The agent starts at a random location and has five actions (move in four directions or stay in place), the state of the system is the location of the agent $(x,y)$, and an episode is 20 time steps.

NOTE: To avoid environment errors, we have provided a gridworld Python class in [gridWorld.py](/hw3/gridWorld.py).

![Gridworld](/hw3/results/grid_example.png)

1. Implement SARSA to solve this problem. How did the algorithms perform? Include learning curves and plots of the learned value tables.

2. Implement a Q-learning algorithm to solve this problem. How did the algorithms perform? How did solution compare to the SARSA solution? Discuss the implications of your results.

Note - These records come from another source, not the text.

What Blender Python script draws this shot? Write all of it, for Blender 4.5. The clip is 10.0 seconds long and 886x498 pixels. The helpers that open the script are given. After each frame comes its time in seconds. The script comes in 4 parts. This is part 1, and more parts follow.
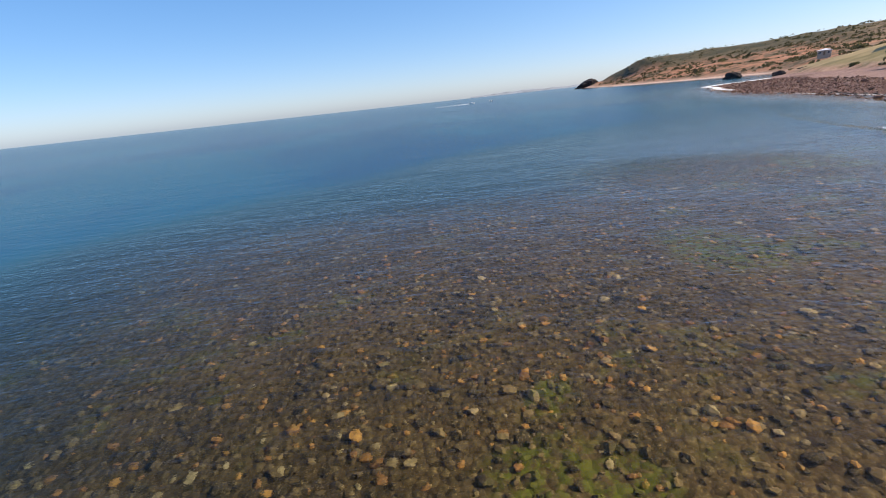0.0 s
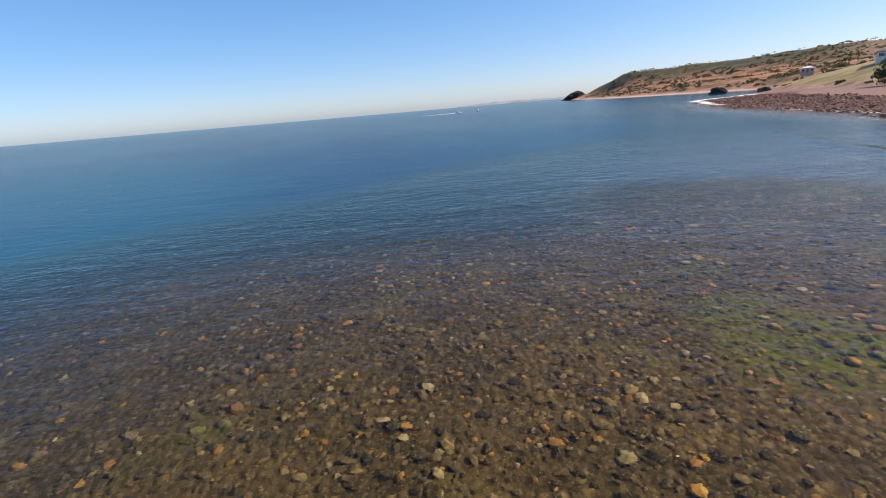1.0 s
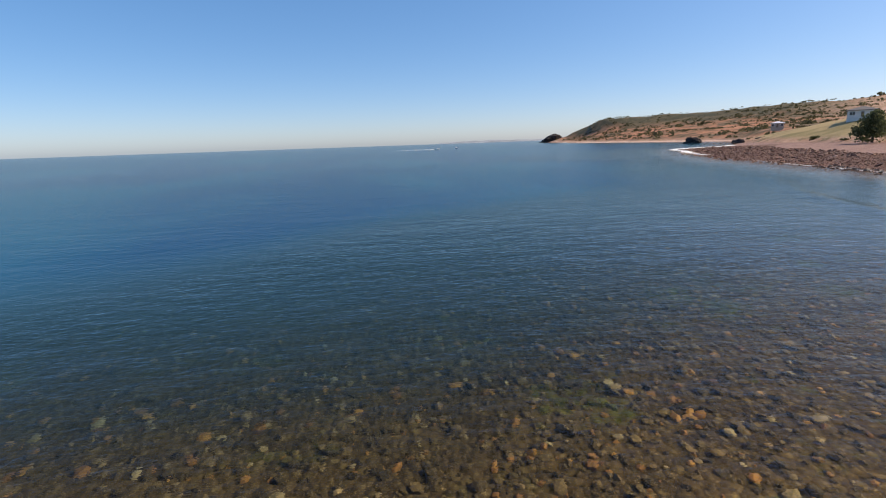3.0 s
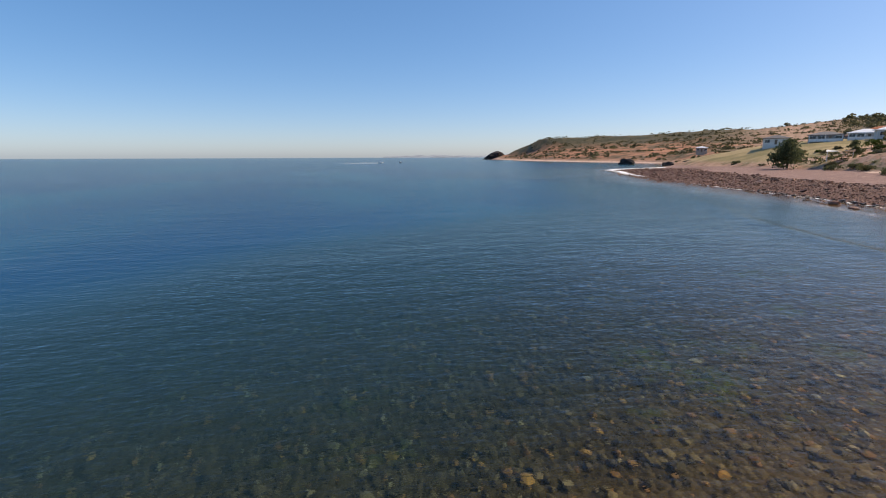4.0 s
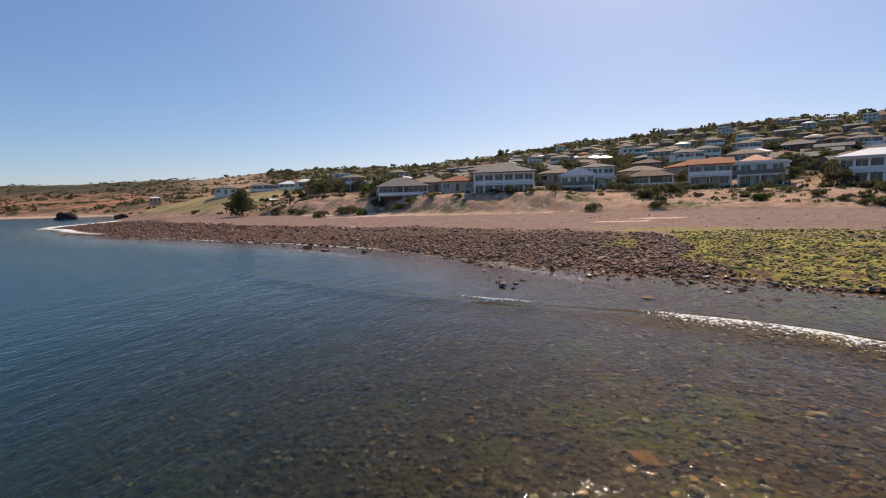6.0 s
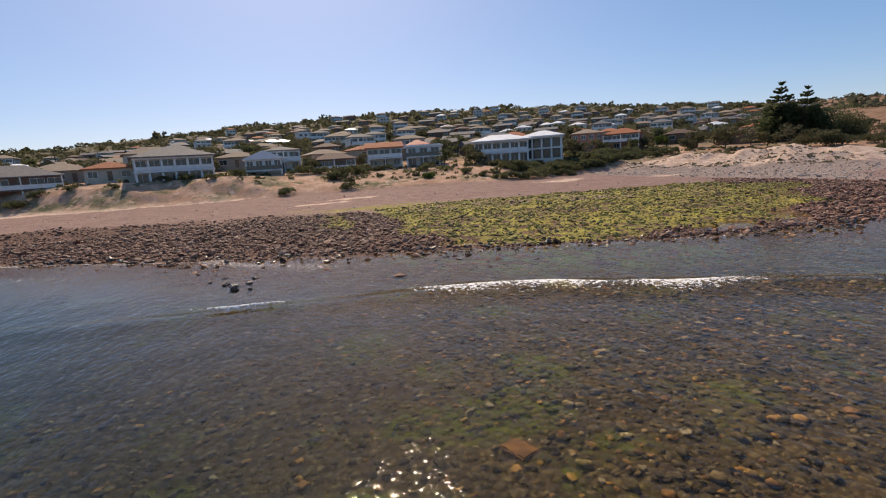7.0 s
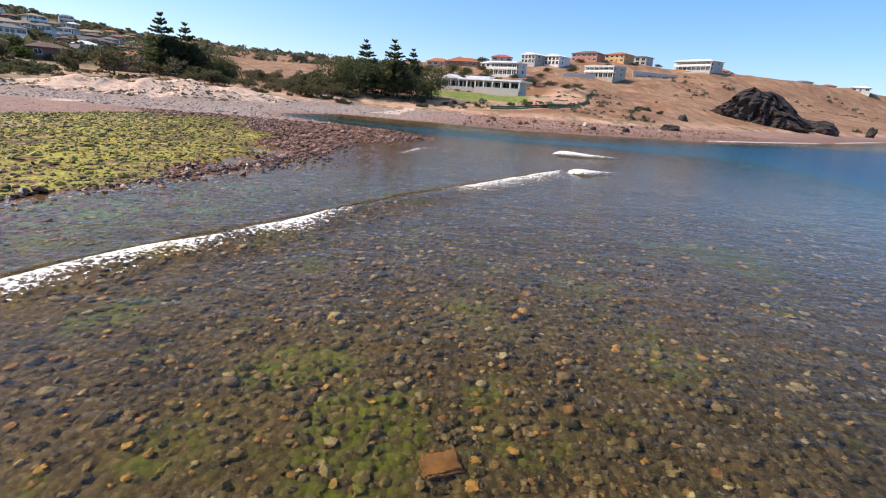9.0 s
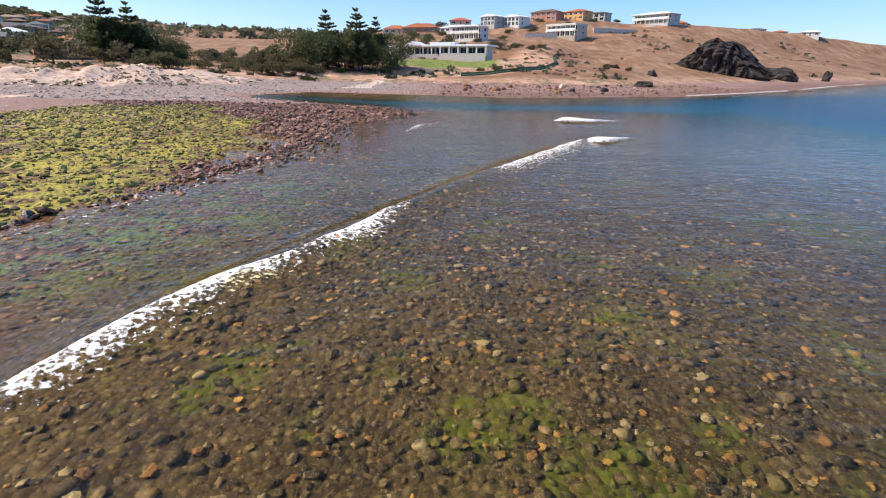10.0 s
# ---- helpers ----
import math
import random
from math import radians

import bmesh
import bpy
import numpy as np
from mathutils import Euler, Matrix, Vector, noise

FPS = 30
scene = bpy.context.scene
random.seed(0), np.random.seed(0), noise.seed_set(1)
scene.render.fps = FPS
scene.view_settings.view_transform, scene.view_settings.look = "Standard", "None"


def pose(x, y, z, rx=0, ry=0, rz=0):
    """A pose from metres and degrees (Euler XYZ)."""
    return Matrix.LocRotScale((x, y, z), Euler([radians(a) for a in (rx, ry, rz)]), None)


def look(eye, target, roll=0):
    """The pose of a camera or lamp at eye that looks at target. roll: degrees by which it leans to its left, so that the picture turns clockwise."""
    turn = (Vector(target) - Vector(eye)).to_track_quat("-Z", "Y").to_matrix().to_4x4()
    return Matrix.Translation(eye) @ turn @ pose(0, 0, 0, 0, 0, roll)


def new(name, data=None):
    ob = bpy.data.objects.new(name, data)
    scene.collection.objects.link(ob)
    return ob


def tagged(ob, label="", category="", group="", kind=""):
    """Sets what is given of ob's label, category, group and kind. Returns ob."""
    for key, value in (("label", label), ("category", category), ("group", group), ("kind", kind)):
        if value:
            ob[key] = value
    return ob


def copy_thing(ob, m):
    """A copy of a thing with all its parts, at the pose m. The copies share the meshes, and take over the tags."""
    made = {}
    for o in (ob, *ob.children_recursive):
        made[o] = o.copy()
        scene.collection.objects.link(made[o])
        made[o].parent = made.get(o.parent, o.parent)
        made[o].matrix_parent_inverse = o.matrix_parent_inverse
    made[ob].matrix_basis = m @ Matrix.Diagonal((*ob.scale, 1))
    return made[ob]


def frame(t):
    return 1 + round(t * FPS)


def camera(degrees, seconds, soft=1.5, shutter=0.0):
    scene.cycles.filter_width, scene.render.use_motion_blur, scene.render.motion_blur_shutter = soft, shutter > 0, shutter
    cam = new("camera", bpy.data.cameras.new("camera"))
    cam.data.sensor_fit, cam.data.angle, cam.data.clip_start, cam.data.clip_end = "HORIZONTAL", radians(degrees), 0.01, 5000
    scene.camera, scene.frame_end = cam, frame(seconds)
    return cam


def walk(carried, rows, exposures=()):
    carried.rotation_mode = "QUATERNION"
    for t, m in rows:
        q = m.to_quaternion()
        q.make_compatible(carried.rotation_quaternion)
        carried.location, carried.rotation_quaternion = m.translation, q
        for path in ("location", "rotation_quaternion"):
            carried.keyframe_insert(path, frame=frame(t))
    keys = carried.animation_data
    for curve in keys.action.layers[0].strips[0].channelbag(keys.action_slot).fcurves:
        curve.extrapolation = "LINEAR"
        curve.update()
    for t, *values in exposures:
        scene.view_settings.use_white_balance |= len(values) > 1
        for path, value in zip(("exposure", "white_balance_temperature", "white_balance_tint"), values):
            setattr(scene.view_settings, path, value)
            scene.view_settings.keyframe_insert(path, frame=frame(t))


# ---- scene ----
cam = camera(86.1, 10.0, 1.1)
PATH = [
    (0, (-6.217, -9.807, 5.598), (-6.168, -7.898, 5.004), -6.2),
    (0.5, (-5.479, -6.891, 5.537), (-5.399, -4.98, 4.952), -5.7),
    (1, (-4.597, -3.904, 5.412), (-4.487, -1.989, 4.845), -4.9),
    (1.5, (-3.735, -1.024, 5.334), (-3.59, 0.895, 4.788), -4.0),
    (2, (-2.829, 1.802, 5.249), (-2.654, 3.731, 4.749), -3.15),
    (2.5, (-1.974, 4.624, 5.317), (-1.767, 6.557, 4.846), -2.3),
    (2.7, (-1.589, 5.745, 5.279), (-1.375, 7.682, 4.829), -2.1),
    (3.8, (-0.012, 10.366, 5.25), (0.312, 12.296, 4.841), -0.5),
    (4, (0.343, 11.364, 5.278), (0.798, 13.274, 4.897), -0.2),
    (4.5, (1.29, 13.978, 5.339), (2.127, 15.768, 5.03), 0.5),
    (5, (2.204, 16.345, 5.431), (3.476, 17.867, 5.177), 0.9),
    (6.3, (4.231, 19.799, 5.917), (6.201, 20.036, 5.671), -3.3),
    (6.5, (4.83, 20.498, 5.881), (6.812, 20.491, 5.611), -4.0),
    (7, (6.565, 22.071, 5.684), (8.416, 21.401, 5.334), -3.8),
    (7.5, (8.35, 23.255, 5.546), (9.772, 21.922, 5.097), -1.8),
    (8, (10.322, 23.971, 5.372), (11.133, 22.213, 4.871), 1.4),
    (8.5, (12.442, 24.228, 5.307), (12.799, 22.341, 4.751), 3.8),
    (9, (14.623, 23.98, 5.307), (14.698, 22.077, 4.694), 4.0),
    (9.5, (16.789, 23.24, 5.365), (16.736, 21.353, 4.703), 3.2),
    (10, (18.862, 22.064, 5.487), (18.802, 20.2, 4.764), 0.6),
]
EXPOSURE = [(0.0, 0.2, 7200, 12), (2.5, 0.03, 7450, 12), (4.5, -0.1, 7600, 12), (6.5, -0.33, 8050, 13), (7.5, -0.05, 7700, 12), (8.5, 0.38, 7300, 11), (10.0, 0.42, 6950, 11)]
walk(cam, [(t, look(eye, goal, lean)) for t, eye, goal, lean in PATH], EXPOSURE)

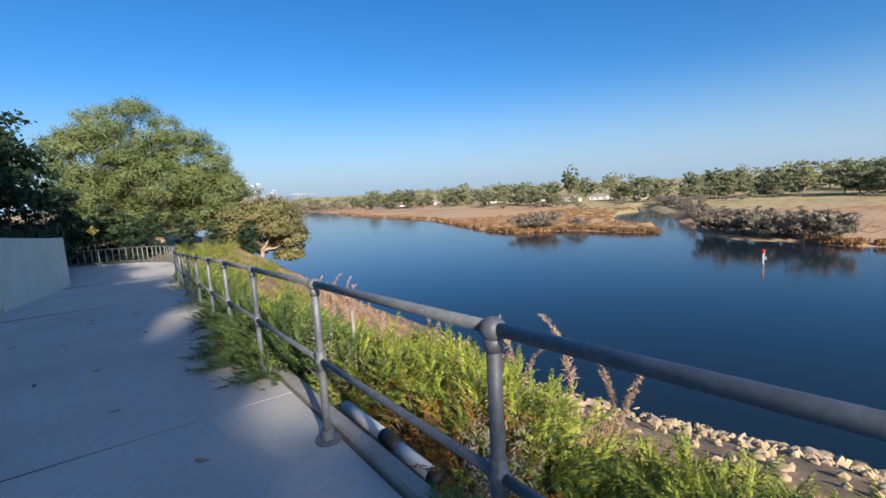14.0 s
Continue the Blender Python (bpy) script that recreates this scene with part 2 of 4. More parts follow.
def fast_mesh(name, verts, quads):
    """A quad mesh out of numpy arrays, quickly."""
    me = bpy.data.meshes.new(name)
    me.vertices.add(len(verts))
    me.vertices.foreach_set("co", np.asarray(verts, dtype=np.float32).ravel())
    me.loops.add(quads.size)
    me.loops.foreach_set("vertex_index", np.asarray(quads, dtype=np.int32).ravel())
    me.polygons.add(len(quads))
    me.polygons.foreach_set("loop_start", np.arange(0, quads.size, 4, dtype=np.int32))
    me.update(calc_edges=True)
    return me


def thing(name, label, category, group="", kind="", at=(0, 0, 0)):
    ob = new(name)
    ob.location = at
    return tagged(ob, label, category, group, kind)


# ---- lie of the land ----
PATH_Y = [-60, -10, 0, 3.6, 7.1, 10.8, 14.28, 17.7, 21.07, 24.4, 30, 35, 42, 50, 60, 90]
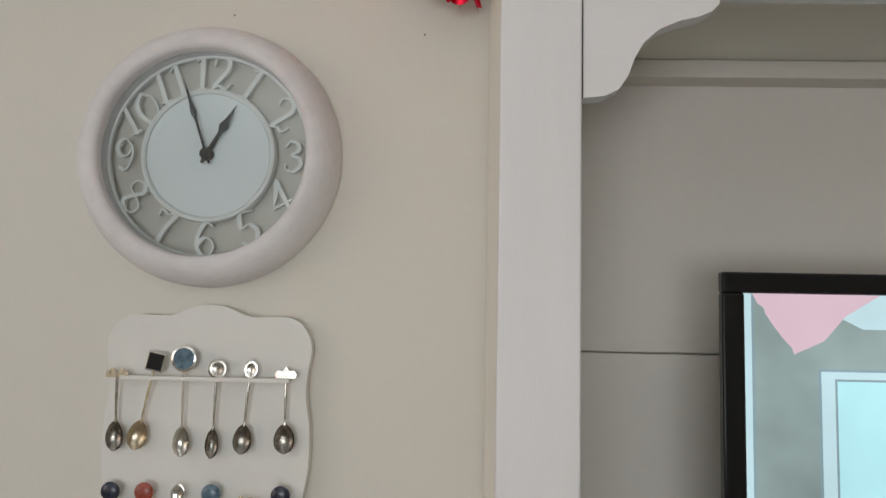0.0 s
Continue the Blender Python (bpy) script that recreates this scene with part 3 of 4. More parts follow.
def cut_letter(name, width, lift, *strokes):
    """One cut-out letter; each stroke is a line in millimetres with soft (True) or straight corners."""
    bm = bmesh.new()
    for i, stroke in enumerate(strokes):
        pen(bm, [(x * MM, z * MM) for x, z in stroke], width, lift - 0.00005 * i, GT + lift + 0.00005 * i, smooth=len(stroke) > 2)
    part(name, bm, M_GLITTER, glit)


SC, CAP, DAY = 0.0090, 0.0078, 0.0084
cut_letter("script_letter", SC, 0.0, [(0.9, 72.7), (9, 72.6), (17.4, 77.7), (25.2, 84.5), (33.1, 95.2), (36.5, 102.8), (35, 109.6), (30.5, 111.7), (24.7, 108.2), (20.5, 97.6), (19.2, 84.1), (20.9, 70.2), (24.6, 51.1), (30.2, 29.7)],
           [(30.5, 29.7), (36.7, 44.5), (46.1, 63.4), (56.4, 85), (66.5, 104.3), (75.4, 115.3)])
cut_letter("script_letter", SC, 0.0002, [(70.5, 80.4), (64.3, 82.1), (58.7, 78.4), (54.2, 69.2), (52, 56.4), (53, 49.5), (56.3, 47.6), (61.3, 50.9), (66.2, 60.9), (70, 74.8)],
           [(72.6, 82.1), (72.4, 66), (73.3, 50.4), (76.1, 44.2), (80.6, 47.2), (87.3, 59.9)])
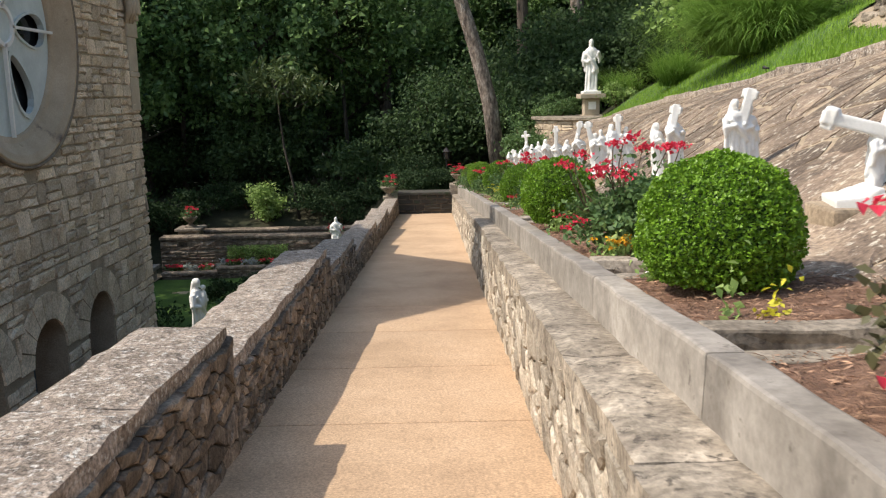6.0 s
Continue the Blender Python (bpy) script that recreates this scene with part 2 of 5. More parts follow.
def leaf_mat(name, dark, light, glow=0.3, rough=0.55):
    m, n, l, p = shader(name)
    geo = n.new("ShaderNodeNewGeometry")
    ramp = n.new("ShaderNodeValToRGB")
    ramp.color_ramp.elements[0].color, ramp.color_ramp.elements[1].color = (*dark, 1), (*light, 1)
    noi = n.new("ShaderNodeTexNoise")
    noi.inputs["Scale"].default_value = 0.6
    l.new(geo.outputs["Position"], noi.inputs["Vector"])
    ad = n.new("ShaderNodeMath")
    ad.operation = "MULTIPLY_ADD"
    ad.inputs[1].default_value = 0.7
    l.new(geo.outputs["Random Per Island"], ad.inputs[0])
    sub = n.new("ShaderNodeMath")
    sub.operation = "MULTIPLY_ADD"
    sub.inputs[1].default_value, sub.inputs[2].default_value = 0.9, -0.28
    l.new(noi.outputs["Fac"], sub.inputs[0])
    l.new(sub.outputs[0], ad.inputs[2])
    l.new(ad.outputs[0], ramp.inputs[0])
    l.new(ramp.outputs[0], p.inputs["Base Color"])
    p.inputs["Roughness"].default_value = rough
    p.inputs["Specular IOR Level"].default_value = 0.35
    tr = n.new("ShaderNodeBsdfTranslucent")
    l.new(ramp.outputs[0], tr.inputs[0])
    mx = n.new("ShaderNodeMixShader")
    mx.inputs[0].default_value = glow
    l.new(p.outputs[0], mx.inputs[1])
    l.new(tr.outputs[0], mx.inputs[2])
    l.new(mx.outputs[0], n["Material Output"].inputs[0])
    return m


def plain(name, colour, rough=0.5, metal=0.0, spec=0.5):
    return mat(name, [tuple(c * 0.85 for c in colour), tuple(min(1, c * 1.1) for c in colour)], 6, 60, rough, 0.15, 0.08, metal=metal, spec=spec, dist=0.005)


M_PATH = mat("pebbled_concrete", [(0.40, 0.268, 0.165), (0.50, 0.341, 0.212), (0.56, 0.39, 0.252)], 1.2, 75, 0.9, 0.6, 0.05, dist=0.008, grit=(0.62, 1.36))
# dark tone carries the shade on the parapet's inner face
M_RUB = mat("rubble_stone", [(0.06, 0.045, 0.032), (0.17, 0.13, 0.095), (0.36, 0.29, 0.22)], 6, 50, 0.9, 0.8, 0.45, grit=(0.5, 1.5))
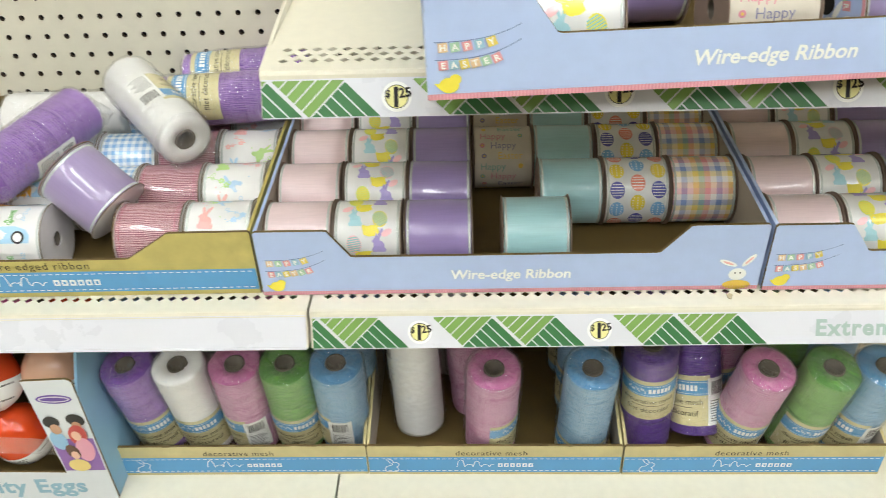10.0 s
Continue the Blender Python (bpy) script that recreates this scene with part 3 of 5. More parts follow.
def print_eggs(bm, rnd):
    """Rows of coloured eggs with spots and zigzags."""
    v, k = -0.1, 0
    while v < 0.1:
        for c, u in enumerate((-0.022, 0.0, 0.022)):
            y = v + (0.008 if c % 2 else 0)
            i = (k + c * 2) % 4
            spot(bm, turned(oval(0, 0, 0.0078, 0.0095, 16), u, y, 8), RR, i)
            for w in range(-2, 3):
                hw = 0.0066 * math.sqrt(max(0, 1 - (w / 3.2) ** 2))
                if i % 2:
                    for q in (-0.5, 0.0, 0.5):
                        spot(bm, oval(u + hw * q * 1.6, y + w * 0.003, 0.0008, 0.0008, 6), RR, 4, lift=0.0005)
                else:
                    spot(bm, [(u - hw, y + w * 0.003 - 0.0004), (u + hw, y + w * 0.003 - 0.0004), (u + hw, y + w * 0.003 + 0.0004), (u - hw, y + w * 0.003 + 0.0004)], RR, 4, lift=0.0005)
        k += 1
        v += 0.0225

def roll_words(bm, text, size, u, v, mi, a0=45.0, along=True, r=RR, lift=0.0006, bold=0.0):
    """Printed words on a roll; along: the line runs along the axis, else round it."""
    vs, fs = words(text, size, bold)
    made = []
    for x, y, _ in vs:
        p = (u + x, v + y) if along else (u - y, v + x)
        made.append(bm.verts.new(bent(p[0], p[1], r + lift, a0)))
    for f in fs:
        try:
            bm.faces.new([made[i] for i in f]).material_index = mi
        except ValueError:
            pass

def print_happy(bm, rnd):
    """Faded rows of the words Happy and Easter with flowers."""
    v, k = -0.095, 0
    while v < 0.095:
        roll_words(bm, ("Happy", "Easter", "Happy")[k % 3], 0.0115, (-0.012, 0.008, 0.0)[k % 3], v, k % 4)
        spot(bm, oval((0.02, -0.022, -0.024)[k % 3], v + 0.004, 0.003, 0.003, 8), RR, (k + 1) % 4)
        spot(bm, oval((0.02, -0.022, -0.024)[k % 3], v + 0.004, 0.0012, 0.0012, 8), RR, 3, lift=0.0005)
        k += 1
        v += 0.0125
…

3. Now consider the environment where the red door moves randomly by 1 cell every time step. Keep the initial starting location of the door the same as before. Use the EXACT same algorithms from problems 1 and 2 to solve this problem.

– How does the performance of the agent compare to problems 1 and 2?

– Does the agent learn a good policy?

– Describe your results and hypothesize why your agent performs the way it does. Speculate on how you may improve the performance of the agent. Again, plot learning curves and value tables.